I’m betting you chose either a yoga pose or pants. It always comes back to pants.
Now imagine you are “doing yoga?” Where are you and what are you doing?
Again, a yoga posture was probably involved, and a “yoga mat,” and pants. Some vivid depictions might envision a Sun Salutation or eclectic arm balance—but most likely it was physical.
Why This is Important
I ask these questions because they go to the heart of how we think about yoga. In turn, this colors our approach to the practice.
But if we change our understanding of the meaning of yoga, then we will change not only what we associate with yoga but also what we do on the mat.
And that’s what we’ll be exploring. We’ll move from the most common, definition of yoga in the West, to the more helpful, and prevalent definition in the East.
Dictionary Definitions of Yoga
Two of the dictionaries I trust most are Merriam-Webster and Oxford. Unsurprising they give a similar definition of yoga.
Definition of yoga
1: capitalized : a Hindu theistic philosophy teaching the suppression of all activity of body, mind, and will in order that the self may realize its distinction from them and attain liberation
2: a system of physical postures, breathing techniques, and sometimes meditation derived from Yoga but often practiced independently especially in Western cultures to promote physical and emotional well-being
A Hindu spiritual and ascetic discipline, a part of which, including breath control, simple meditation, and the adoption of specific bodily postures, is widely practised for health and relaxation.

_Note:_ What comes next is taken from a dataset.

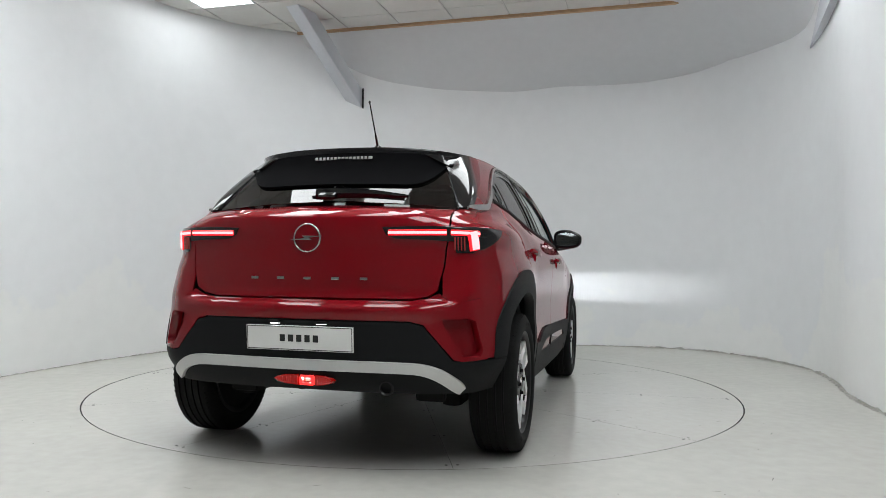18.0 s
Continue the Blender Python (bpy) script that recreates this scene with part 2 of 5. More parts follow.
def panel(name, outline, surf, mat, parent=None, du=0.05, dv=0.05, thick=0.012, holes=(), lift=0.0, side=1, out=None, label="", both=False):
    """A sheet of metal, plastic or glass: a 2D outline laid on a surface, with a turned-in edge (or a whole back)."""
    v2, fs, rim = fill(outline, holes, du, dv)
    verts, norms = [], []
    c = Vector((0, 0, 0.6)) if out is None else out
    for u, v in v2:
        p = surf(u, v)
        n = surface_normal(surf, u, v)
        ref = p - c if out is None else out
        if n.dot(ref) < 0:
            n = -n
        verts.append(p + n * lift)
        norms.append(n)
    faces = []
    for f in fs:
        c0 = verts[f[0]]
        area = Vector((0, 0, 0))
        for i in range(1, len(f) - 1):
            area += (verts[f[i]] - c0).cross(verts[f[i + 1]] - c0)
        if area.dot(norms[f[0]]) < 0:
            f = f[::-1]
        faces.append(list(f))
    n0 = len(verts)
    owner = {}
    for f in faces:
        for i in range(len(f)):
            owner[(f[i], f[(i + 1) % len(f)])] = 1
    top, low = {}, {}
    edge_n = {}
    oriented = [(a, b) if (a, b) in owner else (b, a) for a, b in rim]
    for a, b in oriented:
        t = (verts[b] - verts[a]).cross(norms[a]).normalized()
        for i in (a, b):
            edge_n[i] = edge_n.get(i, Vector()) + t
    for i, t in edge_n.items():
        t = t.normalized() if t.length > 1e-9 else norms[i]
        top[i] = len(verts)
        verts.append(verts[i].copy())
        norms.append((t + norms[i] * 0.5).normalized())
        low[i] = len(verts)
        verts.append(verts[i] - norms[i] * thick)
        norms.append(t)
    for a, b in oriented:
        faces.append([top[b], top[a], low[a], low[b]])
    if both:
        base = len(verts)
        for i in range(n0):
            verts.append(verts[i] - norms[i] * thick)
            norms.append(-norms[i])
        for f in faces[:len(fs)]:
            faces.append([base + i for i in f[::-1]])
    if side < 0:
        verts = [Vector((p.x, -p.y, p.z)) for p in verts]
        norms = [Vector((p.x, -p.y, p.z)) for p in norms]
        faces = [f[::-1] for f in faces]
    return mesh_object(name, verts, faces, mat, parent, norms, label=label)


def sweep(name, pts, ups, section, mat, parent=None, scale=None, side=1, label="", closed=False, round_scale=False):
    """A section of (across, up) points carried along a line; ups: the direction of 'up' at each point."""
    pts = [Vector(p) for p in pts]
    n, k = len(pts), len(section)
    verts, faces = [], []
    for i, p in enumerate(pts):
        if closed:
            t = pts[(i + 1) % n] - pts[i - 1]
        else:
            t = pts[min(i + 1, n - 1)] - pts[max(i - 1, 0)]
        t.normalize()
        up = Vector(ups[i] if isinstance(ups, list) else ups)
        up = (up - t * up.dot(t)).normalized()
        ac = t.cross(up)
        s = scale(i / (n - 1)) if scale else 1.0
        for a, b in section:
            verts.append(p + ac * a * s + up * b * (s if round_scale else 1.0))
    rows = n if closed else n - 1
    for i in range(rows):
        j = (i + 1) % n
        for m in range(k):
            q = (m + 1) % k
            faces.append((i * k + m, i * k + q, j * k + q, j * k + m))
    if not closed:
        faces.append(tuple(range(k))[::-1])
        faces.append(tuple((n - 1) * k + m for m in range(k)))
    if side < 0:
        verts = [Vector((p.x, -p.y, p.z)) for p in verts]
    bm = bmesh.new()
    vs = [bm.verts.new(v) for v in verts]
    for f in faces:
        bm.faces.new([vs[i] for i in f])
    return part(name, bm, mat, parent, label, smooth=True)


def ring_section(r, k=8):
    return [(r * math.cos(2 * math.pi * i / k), r * math.sin(2 * math.pi * i / k)) for i in range(k)]


def flat_section(w, h):
    return [(-w, 0.0), (-w * 0.8, h), (w * 0.8, h), (w, 0.0)]


# ---- room ----
def room_outline():
    keys = [(-3.47, -0.95), (-3.43, -0.65), (-3.36, -0.25), (-3.22, 0.26), (-3.05, 0.80), (-2.83, 1.40), (-2.52, 1.97), (-2.05, 2.40), (-1.45, 2.66), (-0.7, 2.79), (0.3, 2.86), (1.2, 2.87), (2.1, 2.77), (2.9, 2.50),
            (3.3, 2.02), (3.49, 1.30), (3.47, 0.72), (3.30, 0.15), (3.11, -0.29), (2.99, -0.67), (2.92, -1.01), (2.90, -1.2), (2.89, -1.32)]
    return smooth_line(keys, 8)


CU, CV = Vector((0.954, -0.300)), Vector((0.300, 0.954))
CEIL = 3.5
EDGE_V = 2.155
slope_top = curve1([(-1.75, 3.5), (-1.35, 3.36), (-0.89, 3.17), (-0.62, 3.06), (-0.29, 2.985), (0.36, 2.925), (1.01, 2.92), (1.67, 2.985), (2.33, 2.995), (2.9, 3.042), (3.3, 3.11)])
right_top = curve1([(0.50, 3.5), (0.64, 3.37), (0.83, 3.20), (1.0, 3.10), (1.24, 3.083), (1.66, 3.098), (2.05, 3.11)])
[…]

Both of these explanations take on a distinct Patanjali flavor, as in the Yoga Sutras of Patanjali, and this is important.
Yoga as in Yoke Not Yolk
Patanjali, who we know next to nothing about, is credited with compiling his (most likely his) yoga sutras. What we do know, from the text he put together, is that he was an ascetic.
Ascetics come from the second period of yoga and approach the world by turning away from it. This is known as Nivrtti yoga or the yoga of renunciation. You can see this language in both of the definitions of yoga above.
Both dictionaries also add an interesting “fact.”
Merriam-Websters states the first known use of yoga is 1785, but in their help section mentions that:
The date may not represent the very oldest sense of the word.
The date most often does not mark the very first time that the word was used in English.
The date is subject to change. Many of the dates provided will undoubtedly be updated as evidence of still earlier use emerges.
The first known use of the word yoga anywhere comes from the Rig Veda, dating back to 1700-1100 BCE, or about 3000 years before it appeared in English. The Oxford Dictionary gives the origin of yoga as:
Sanskrit, literally ‘union.’
The definition of yoga as “union” is also associated with Patanjali, and more precisely, the union between you and the divine called Purusha. This is where the term theistic, relating to god, applies.
Let’s move beyond Patanjali and even god to explore the earlier meaning of yoke.
The Sanskrit word for yoke is yuj, a physical device used to join cattle. They are big, and heavy and strong. What they were yoking long ago, were war horses. Yoga was both the device and technique to calm the horses down so that you could focus them and do the work of war.
I love that they were war horses for they are the perfect symbol of frenetic beings “chomping at the bit.” If you couldn’t control them, then there weren’t useful.
But why were we at war in the first place? In the Vedic period it was the priestly Brahmans who practiced yoga through ritual and mantra. But with the advent of the Upanishads, we move to the warrior caste and with that comes warring metaphors.
The Katha Upanishad, for example, compares these same high energy horses with our mind. In a famous passage, the Katha says that we should seek to understand because without it the mind runs “hither and thither like wild horses.”
This was a significant change because they took the external act of yoking aggressive out-of-control horses and applied it to the internal act of calming the mind. They recognized how stubborn our minds are and that the salve is to calm. In both cases, bringing equines or minds into equanimity was for another purpose—to go to war or move through the world with skill.
And the stakes were high because it doesn’t get more intense or life-and-death than in an epic war. This bodes well for us because if yoga works in such dire circumstances, it can work for us today.